* Start Dataset extract *

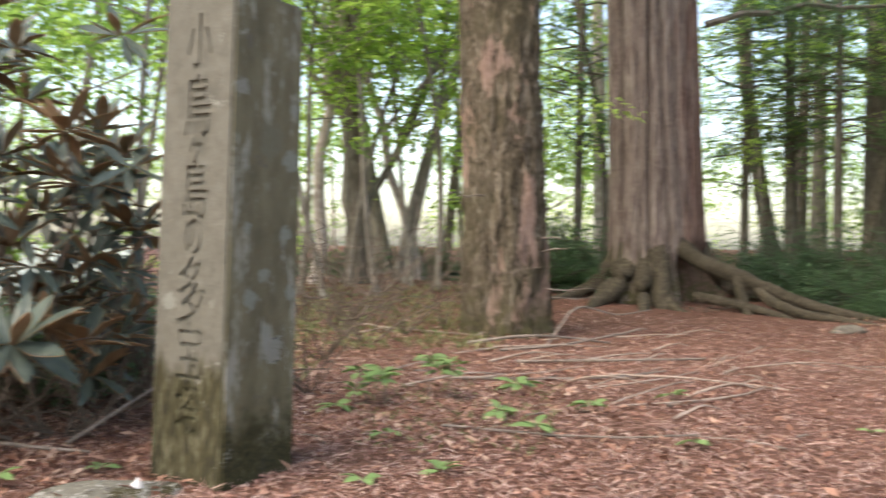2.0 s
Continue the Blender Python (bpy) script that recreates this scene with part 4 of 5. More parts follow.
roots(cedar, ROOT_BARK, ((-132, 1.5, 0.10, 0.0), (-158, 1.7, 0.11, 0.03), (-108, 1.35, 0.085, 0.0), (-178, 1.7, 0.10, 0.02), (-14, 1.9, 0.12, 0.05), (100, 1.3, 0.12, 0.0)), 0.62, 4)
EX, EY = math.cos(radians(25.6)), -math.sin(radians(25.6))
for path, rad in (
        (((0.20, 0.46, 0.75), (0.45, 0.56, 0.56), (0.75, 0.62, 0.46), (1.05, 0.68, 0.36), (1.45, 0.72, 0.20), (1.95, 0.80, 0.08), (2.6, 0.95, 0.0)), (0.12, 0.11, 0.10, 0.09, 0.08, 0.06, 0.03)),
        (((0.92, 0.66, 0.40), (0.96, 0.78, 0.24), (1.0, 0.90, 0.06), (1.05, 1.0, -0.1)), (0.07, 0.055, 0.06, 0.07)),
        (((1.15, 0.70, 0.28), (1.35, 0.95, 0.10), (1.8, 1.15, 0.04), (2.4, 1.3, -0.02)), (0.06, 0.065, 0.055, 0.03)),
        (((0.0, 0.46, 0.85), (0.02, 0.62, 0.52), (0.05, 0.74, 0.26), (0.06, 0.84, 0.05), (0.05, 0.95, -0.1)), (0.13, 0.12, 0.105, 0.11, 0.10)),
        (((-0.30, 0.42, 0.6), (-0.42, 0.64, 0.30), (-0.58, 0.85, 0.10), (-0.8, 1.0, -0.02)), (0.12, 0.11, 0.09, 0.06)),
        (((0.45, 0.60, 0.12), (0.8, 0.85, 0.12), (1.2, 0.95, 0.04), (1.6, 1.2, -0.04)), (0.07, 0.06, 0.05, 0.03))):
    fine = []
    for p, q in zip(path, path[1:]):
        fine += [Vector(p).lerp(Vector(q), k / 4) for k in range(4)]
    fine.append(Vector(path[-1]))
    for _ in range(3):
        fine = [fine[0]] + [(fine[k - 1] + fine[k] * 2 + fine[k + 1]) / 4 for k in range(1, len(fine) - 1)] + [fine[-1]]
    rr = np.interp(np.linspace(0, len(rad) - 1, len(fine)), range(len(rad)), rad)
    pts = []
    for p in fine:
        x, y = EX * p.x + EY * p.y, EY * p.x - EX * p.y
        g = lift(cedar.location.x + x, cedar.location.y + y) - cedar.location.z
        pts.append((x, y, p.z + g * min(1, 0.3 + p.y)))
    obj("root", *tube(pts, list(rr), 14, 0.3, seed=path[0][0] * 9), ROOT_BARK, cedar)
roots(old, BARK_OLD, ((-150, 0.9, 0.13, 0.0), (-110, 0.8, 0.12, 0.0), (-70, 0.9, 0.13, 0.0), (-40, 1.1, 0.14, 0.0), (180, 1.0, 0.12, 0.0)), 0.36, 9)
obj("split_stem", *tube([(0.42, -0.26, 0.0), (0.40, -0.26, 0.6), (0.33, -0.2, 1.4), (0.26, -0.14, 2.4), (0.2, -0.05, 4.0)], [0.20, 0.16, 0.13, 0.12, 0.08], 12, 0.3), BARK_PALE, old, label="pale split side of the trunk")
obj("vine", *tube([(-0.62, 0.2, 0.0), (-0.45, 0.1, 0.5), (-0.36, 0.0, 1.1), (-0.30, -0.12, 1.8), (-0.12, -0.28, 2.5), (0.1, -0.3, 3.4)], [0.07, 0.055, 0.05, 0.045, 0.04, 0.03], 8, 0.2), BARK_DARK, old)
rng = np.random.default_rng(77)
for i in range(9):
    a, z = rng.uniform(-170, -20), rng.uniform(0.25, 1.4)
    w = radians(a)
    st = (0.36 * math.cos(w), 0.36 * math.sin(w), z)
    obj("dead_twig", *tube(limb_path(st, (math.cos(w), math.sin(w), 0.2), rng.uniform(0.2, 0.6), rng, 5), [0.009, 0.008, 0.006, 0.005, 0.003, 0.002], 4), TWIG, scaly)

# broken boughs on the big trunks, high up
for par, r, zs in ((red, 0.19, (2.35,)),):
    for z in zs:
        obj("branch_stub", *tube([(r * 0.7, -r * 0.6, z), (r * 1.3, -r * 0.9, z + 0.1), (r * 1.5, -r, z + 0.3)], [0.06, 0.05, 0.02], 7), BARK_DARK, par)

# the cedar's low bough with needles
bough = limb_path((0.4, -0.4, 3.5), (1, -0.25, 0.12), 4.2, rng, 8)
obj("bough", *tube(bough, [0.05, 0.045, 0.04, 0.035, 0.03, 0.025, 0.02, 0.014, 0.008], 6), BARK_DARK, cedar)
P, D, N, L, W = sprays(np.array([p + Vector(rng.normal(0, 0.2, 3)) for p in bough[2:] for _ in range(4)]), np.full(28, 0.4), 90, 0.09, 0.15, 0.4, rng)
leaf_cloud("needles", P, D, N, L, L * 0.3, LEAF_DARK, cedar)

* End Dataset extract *

Go through the lines above. Select every one that has the string "with".

Written response =>
Continue the Blender Python (bpy) script that recreates this scene with part 4 of 5. More parts follow.
# the cedar's low bough with needles